Advertisement

Agassi, Roddick Advance

Share
Times Staff Writer

Wednesday was Davis Cup hangover day at the Pacific Life Open tennis tournament at Indian Wells.

Andre Agassi rose above his No. 9 seeding to take out No. 5 Guillermo Coria of Argentina, whom Agassi correctly identified as the fastest tennis player in the world. Agassi’s victory was a solid 6-4, 6-1.

Andy Roddick, No. 3 here, got a measure of revenge by beating the player who wrecked his Olympic dream in Athens, No. 17 Fernando Gonzalez of Chile. Roddick’s victory, with one service break in each set, was a solid 6-4, 6-3.

Advertisement

Both are in the quarterfinals of one of the world most prestigious events, a Tennis Masters Series in a 16,100-seat stadium that was nearly filled all day. Both have the momentum and the games to win here.

And yet both said the same thing, presumably without exchanging notes, about their performances and state of mind afterward: “We’re about a week late.”

Ten days ago in Carson, the U.S. Davis Cup team lost to Croatia. Agassi and Roddick each lost a singles point to Ivan Ljubicic, and it marked the first time in the 105-year history of the Cup that the U.S. lost a first-round match on its home soil. Clearly, the disappointment has not disappeared.

Agassi, as always, was especially articulate.

“Wish we could have played [the Davis Cup] here,” he said. “Seems like these conditions are perfect.”

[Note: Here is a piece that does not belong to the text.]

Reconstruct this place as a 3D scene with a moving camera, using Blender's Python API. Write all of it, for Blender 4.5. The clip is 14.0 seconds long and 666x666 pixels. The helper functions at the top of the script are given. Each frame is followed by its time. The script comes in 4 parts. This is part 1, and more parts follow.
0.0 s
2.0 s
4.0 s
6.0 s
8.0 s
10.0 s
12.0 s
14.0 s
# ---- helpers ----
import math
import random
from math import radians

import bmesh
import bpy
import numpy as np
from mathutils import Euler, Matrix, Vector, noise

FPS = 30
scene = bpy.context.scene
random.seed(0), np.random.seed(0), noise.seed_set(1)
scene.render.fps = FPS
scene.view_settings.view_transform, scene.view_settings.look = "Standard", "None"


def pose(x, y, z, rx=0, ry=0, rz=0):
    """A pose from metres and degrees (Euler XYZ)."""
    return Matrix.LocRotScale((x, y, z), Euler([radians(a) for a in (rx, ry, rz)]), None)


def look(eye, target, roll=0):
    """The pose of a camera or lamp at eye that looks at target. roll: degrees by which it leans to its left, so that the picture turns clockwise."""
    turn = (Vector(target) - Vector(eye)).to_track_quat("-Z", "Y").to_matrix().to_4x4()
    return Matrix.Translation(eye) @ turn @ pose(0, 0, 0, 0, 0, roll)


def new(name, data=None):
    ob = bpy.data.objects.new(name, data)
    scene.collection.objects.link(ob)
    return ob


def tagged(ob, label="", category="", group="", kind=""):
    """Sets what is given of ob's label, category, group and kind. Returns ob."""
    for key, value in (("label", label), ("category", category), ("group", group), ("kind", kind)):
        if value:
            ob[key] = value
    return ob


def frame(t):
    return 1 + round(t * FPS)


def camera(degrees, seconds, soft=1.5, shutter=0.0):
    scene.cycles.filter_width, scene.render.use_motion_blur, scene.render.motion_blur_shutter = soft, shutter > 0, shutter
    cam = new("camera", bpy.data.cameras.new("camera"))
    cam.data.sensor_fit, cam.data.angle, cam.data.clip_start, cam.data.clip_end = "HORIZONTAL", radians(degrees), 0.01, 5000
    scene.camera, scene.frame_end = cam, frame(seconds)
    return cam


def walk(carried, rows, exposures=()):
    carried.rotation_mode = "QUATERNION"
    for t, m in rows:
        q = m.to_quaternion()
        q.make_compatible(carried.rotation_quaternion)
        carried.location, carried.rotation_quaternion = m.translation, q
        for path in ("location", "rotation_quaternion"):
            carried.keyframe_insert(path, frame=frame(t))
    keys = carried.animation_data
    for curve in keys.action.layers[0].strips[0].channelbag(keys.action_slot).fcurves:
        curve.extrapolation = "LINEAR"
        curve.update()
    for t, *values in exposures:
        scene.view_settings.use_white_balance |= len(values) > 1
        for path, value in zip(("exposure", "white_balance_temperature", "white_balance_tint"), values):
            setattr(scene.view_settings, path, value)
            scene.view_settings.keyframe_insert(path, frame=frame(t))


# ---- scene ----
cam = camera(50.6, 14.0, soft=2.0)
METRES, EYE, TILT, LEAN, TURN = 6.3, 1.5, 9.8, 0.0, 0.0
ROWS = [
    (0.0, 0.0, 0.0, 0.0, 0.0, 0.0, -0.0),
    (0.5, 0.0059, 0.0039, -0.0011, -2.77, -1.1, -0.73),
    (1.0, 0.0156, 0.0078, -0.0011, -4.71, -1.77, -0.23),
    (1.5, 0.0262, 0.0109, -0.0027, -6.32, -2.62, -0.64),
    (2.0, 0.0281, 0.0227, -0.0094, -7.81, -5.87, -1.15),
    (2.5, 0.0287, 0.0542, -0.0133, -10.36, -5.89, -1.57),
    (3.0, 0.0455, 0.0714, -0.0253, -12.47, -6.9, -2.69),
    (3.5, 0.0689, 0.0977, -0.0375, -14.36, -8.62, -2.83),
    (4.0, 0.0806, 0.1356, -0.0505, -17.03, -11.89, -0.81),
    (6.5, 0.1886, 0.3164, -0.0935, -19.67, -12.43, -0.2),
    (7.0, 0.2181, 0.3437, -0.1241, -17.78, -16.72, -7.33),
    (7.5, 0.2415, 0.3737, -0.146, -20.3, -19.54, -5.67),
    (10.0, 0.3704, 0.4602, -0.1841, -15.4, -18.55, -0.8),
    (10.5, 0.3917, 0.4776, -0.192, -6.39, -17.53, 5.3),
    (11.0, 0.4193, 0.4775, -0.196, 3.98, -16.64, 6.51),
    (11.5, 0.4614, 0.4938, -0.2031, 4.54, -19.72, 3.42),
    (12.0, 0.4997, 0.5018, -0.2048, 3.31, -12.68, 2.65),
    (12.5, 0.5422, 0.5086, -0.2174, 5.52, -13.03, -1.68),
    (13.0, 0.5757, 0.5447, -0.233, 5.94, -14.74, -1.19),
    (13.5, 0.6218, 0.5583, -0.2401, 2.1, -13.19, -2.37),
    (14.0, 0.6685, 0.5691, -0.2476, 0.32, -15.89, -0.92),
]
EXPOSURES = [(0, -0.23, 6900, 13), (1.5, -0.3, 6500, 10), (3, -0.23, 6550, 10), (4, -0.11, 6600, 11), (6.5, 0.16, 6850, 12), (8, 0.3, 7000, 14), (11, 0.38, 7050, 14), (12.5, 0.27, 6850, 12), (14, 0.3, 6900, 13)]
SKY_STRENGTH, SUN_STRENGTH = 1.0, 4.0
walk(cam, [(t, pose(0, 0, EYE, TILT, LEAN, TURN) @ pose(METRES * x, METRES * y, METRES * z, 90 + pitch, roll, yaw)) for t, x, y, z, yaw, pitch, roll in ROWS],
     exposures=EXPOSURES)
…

That triggered a discussion of the court setup at the Home Depot Center. The control of that is in the hands of the home sanctioning body, in this case, the U.S. Tennis Assn. Agassi said the court was “thick, thick, the slowest hard court I’ve ever played on ... like a rainy day in Hamburg.”

He talked about how he likes it faster, Roddick likes it a little slower, and how the court speed had even hurt the doubles team of Mike and Bob Bryan, who lost to the Croatians but advanced here Wednesday, because the Croatians “got so many looks at second balls.”

Advertisement

But Agassi made it clear he was not criticizing the USTA, saying that there had been team feedback in the court setup, and that talking about changing everything after you lose is not productive.

“The reason why it is easy to second guess now is because we lost,” he said.

Joining Agassi and Roddick in the quarterfinals, on a day in which everything else was an undercard to the late-night Roger Federer-Ljubicic feature, were No. 2 Lleyton Hewitt of Australia, who breezed past Paul-Henri Mathieu of France, 6-1, 6-2; No. 4 Carlos Moya of Spain, who beat Fabrice Santoro of France, 7-5, 6-2; No. 6 Tim Henman of England, who beat Tommy Robredo of Spain, 6-4, 2-6, 6-2; No. 29 Nicolas Kiefer of Germany, who upset No. 10 David Nalbandian of Argentina, 6-1, 6-3, and No. 14 Guillermo Canas of Argentina, who advanced when he won the first set, 6-3, and Taylor Dent defaulted with a virus.

In the quarterfinals, Agassi will match up with Hewitt, Roddick with Moya and Canas with Henman, leaving Kiefer for Federer.

Russia’s Elena Dementieva was the first into the women’s semifinals, winning a 3-6, 6-3, 7-5 struggle over Svetlana Kuznetsova. Dementieva, whose weakness is her serve, served for the match at 5-3 of the third and lost at love. Then, much better at receiving for the match, forced Kuznetsova to save four match points at 5-6 before the 19-year-old finally caved by pushing a tight second serve long on the fifth match point. Dementieva will play Kim Clijsters, a 6-1, 3-6, 6-2 winner over Conchita Martinez.